**INSTRUCTIONS TO FOLLOW**
Pictures stay out of this copy, which runs from the first line of the material through the line containing "return 0.6 *".
[Start of GIVEN INFORMATION]
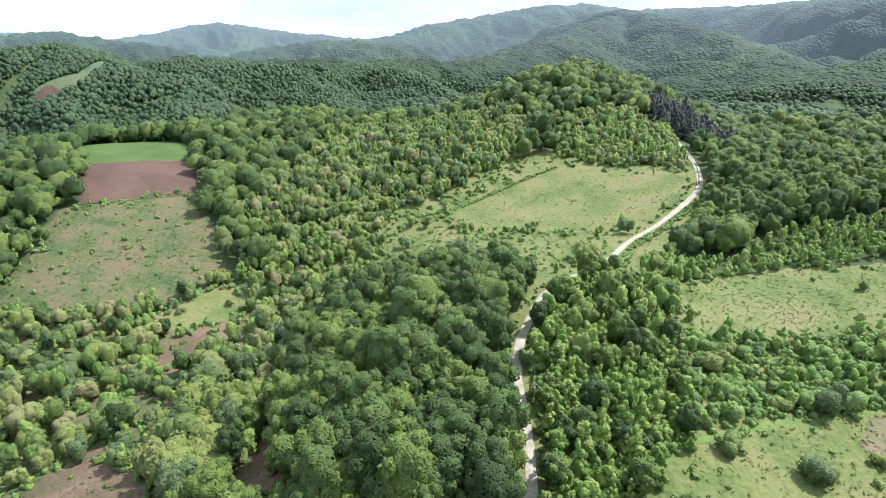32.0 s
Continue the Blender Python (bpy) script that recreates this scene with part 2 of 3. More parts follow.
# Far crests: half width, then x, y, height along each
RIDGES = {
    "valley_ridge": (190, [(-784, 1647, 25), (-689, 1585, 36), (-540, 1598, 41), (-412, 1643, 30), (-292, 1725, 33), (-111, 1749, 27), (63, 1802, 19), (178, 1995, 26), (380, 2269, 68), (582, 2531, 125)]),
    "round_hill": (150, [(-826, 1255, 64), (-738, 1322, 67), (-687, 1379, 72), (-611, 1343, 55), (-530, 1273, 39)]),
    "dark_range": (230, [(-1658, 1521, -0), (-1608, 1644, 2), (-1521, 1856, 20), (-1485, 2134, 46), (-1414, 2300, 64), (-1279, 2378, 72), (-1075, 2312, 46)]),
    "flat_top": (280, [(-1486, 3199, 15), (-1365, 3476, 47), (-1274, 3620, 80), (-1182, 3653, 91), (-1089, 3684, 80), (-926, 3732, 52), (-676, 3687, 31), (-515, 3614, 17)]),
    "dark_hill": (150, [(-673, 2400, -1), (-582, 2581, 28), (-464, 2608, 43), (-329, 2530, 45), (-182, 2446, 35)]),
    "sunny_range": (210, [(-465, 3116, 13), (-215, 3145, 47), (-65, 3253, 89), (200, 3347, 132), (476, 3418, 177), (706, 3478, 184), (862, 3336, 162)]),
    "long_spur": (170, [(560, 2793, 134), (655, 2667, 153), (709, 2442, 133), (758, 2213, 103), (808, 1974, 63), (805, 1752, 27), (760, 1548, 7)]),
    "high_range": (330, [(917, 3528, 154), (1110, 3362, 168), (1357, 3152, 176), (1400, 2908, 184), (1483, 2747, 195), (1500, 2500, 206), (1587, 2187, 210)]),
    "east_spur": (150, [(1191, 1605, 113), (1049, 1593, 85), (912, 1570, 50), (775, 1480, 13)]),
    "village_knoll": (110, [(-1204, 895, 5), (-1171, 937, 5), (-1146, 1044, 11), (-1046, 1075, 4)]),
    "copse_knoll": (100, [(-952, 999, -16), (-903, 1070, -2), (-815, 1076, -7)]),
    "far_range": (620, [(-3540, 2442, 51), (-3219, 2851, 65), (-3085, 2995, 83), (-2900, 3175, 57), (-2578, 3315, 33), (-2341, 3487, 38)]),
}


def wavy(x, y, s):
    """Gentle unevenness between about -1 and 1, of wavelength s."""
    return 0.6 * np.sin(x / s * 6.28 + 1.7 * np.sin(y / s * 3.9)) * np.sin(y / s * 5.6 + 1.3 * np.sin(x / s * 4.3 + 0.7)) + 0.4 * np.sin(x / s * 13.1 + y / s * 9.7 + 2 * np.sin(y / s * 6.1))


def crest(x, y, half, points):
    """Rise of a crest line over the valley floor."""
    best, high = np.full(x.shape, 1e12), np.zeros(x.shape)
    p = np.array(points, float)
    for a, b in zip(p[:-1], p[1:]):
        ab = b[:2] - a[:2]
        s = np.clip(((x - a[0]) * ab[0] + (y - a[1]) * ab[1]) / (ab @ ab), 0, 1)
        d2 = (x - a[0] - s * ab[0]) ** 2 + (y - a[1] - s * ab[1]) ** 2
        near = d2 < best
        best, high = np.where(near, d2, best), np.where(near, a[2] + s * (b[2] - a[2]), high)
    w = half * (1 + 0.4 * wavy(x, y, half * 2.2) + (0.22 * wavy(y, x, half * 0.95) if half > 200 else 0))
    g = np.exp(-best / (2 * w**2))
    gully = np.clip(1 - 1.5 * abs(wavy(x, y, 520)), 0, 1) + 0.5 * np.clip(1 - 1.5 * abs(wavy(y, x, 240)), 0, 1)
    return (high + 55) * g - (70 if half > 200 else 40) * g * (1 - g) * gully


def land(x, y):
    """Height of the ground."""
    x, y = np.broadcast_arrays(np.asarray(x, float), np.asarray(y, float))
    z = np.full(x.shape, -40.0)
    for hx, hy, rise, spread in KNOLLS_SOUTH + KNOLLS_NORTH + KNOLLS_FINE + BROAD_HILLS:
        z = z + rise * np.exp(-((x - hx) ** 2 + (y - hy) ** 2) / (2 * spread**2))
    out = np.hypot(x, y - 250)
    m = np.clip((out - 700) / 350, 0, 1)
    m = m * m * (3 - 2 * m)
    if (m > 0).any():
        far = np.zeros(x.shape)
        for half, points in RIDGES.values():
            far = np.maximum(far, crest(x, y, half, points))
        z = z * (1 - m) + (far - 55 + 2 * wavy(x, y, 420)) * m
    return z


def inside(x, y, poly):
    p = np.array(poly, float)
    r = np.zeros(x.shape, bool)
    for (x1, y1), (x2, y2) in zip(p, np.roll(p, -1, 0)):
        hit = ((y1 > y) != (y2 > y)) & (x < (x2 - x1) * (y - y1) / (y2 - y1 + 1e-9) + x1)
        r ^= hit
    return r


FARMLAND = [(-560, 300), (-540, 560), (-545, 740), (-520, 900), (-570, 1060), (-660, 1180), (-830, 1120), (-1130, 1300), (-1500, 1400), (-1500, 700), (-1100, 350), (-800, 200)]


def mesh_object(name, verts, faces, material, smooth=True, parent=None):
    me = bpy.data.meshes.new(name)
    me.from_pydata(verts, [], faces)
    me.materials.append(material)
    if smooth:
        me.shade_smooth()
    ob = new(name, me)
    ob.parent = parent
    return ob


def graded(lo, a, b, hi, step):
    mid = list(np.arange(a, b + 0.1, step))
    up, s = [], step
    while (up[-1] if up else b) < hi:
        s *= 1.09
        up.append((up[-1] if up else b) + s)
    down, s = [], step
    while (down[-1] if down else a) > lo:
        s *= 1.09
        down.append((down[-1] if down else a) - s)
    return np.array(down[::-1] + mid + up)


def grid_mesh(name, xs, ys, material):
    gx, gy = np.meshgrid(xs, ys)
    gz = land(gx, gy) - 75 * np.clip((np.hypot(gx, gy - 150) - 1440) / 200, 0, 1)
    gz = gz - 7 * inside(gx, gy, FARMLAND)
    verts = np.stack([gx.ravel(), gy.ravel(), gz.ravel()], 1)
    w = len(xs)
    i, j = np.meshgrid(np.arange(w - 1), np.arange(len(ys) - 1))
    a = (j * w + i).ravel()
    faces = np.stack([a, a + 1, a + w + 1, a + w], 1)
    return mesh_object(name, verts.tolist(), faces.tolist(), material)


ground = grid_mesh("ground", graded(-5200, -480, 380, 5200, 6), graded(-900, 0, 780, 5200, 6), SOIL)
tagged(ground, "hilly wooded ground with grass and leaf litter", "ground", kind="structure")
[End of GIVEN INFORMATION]
**TASK RESPONSE**
32.0 s
Continue the Blender Python (bpy) script that recreates this scene with part 2 of 3. More parts follow.
# Far crests: half width, then x, y, height along each
RIDGES = {
    "valley_ridge": (190, [(-784, 1647, 25), (-689, 1585, 36), (-540, 1598, 41), (-412, 1643, 30), (-292, 1725, 33), (-111, 1749, 27), (63, 1802, 19), (178, 1995, 26), (380, 2269, 68), (582, 2531, 125)]),
    "round_hill": (150, [(-826, 1255, 64), (-738, 1322, 67), (-687, 1379, 72), (-611, 1343, 55), (-530, 1273, 39)]),
    "dark_range": (230, [(-1658, 1521, -0), (-1608, 1644, 2), (-1521, 1856, 20), (-1485, 2134, 46), (-1414, 2300, 64), (-1279, 2378, 72), (-1075, 2312, 46)]),
    "flat_top": (280, [(-1486, 3199, 15), (-1365, 3476, 47), (-1274, 3620, 80), (-1182, 3653, 91), (-1089, 3684, 80), (-926, 3732, 52), (-676, 3687, 31), (-515, 3614, 17)]),
    "dark_hill": (150, [(-673, 2400, -1), (-582, 2581, 28), (-464, 2608, 43), (-329, 2530, 45), (-182, 2446, 35)]),
    "sunny_range": (210, [(-465, 3116, 13), (-215, 3145, 47), (-65, 3253, 89), (200, 3347, 132), (476, 3418, 177), (706, 3478, 184), (862, 3336, 162)]),
    "long_spur": (170, [(560, 2793, 134), (655, 2667, 153), (709, 2442, 133), (758, 2213, 103), (808, 1974, 63), (805, 1752, 27), (760, 1548, 7)]),
    "high_range": (330, [(917, 3528, 154), (1110, 3362, 168), (1357, 3152, 176), (1400, 2908, 184), (1483, 2747, 195), (1500, 2500, 206), (1587, 2187, 210)]),
    "east_spur": (150, [(1191, 1605, 113), (1049, 1593, 85), (912, 1570, 50), (775, 1480, 13)]),
    "village_knoll": (110, [(-1204, 895, 5), (-1171, 937, 5), (-1146, 1044, 11), (-1046, 1075, 4)]),
    "copse_knoll": (100, [(-952, 999, -16), (-903, 1070, -2), (-815, 1076, -7)]),
    "far_range": (620, [(-3540, 2442, 51), (-3219, 2851, 65), (-3085, 2995, 83), (-2900, 3175, 57), (-2578, 3315, 33), (-2341, 3487, 38)]),
}


def wavy(x, y, s):
    """Gentle unevenness between about -1 and 1, of wavelength s."""
    return 0.6 * np.sin(x / s * 6.28 + 1.7 * np.sin(y / s * 3.9)) * np.sin(y / s * 5.6 + 1.3 * np.sin(x / s * 4.3 + 0.7)) + 0.4 * np.sin(x / s * 13.1 + y / s * 9.7 + 2 * np.sin(y / s * 6.1))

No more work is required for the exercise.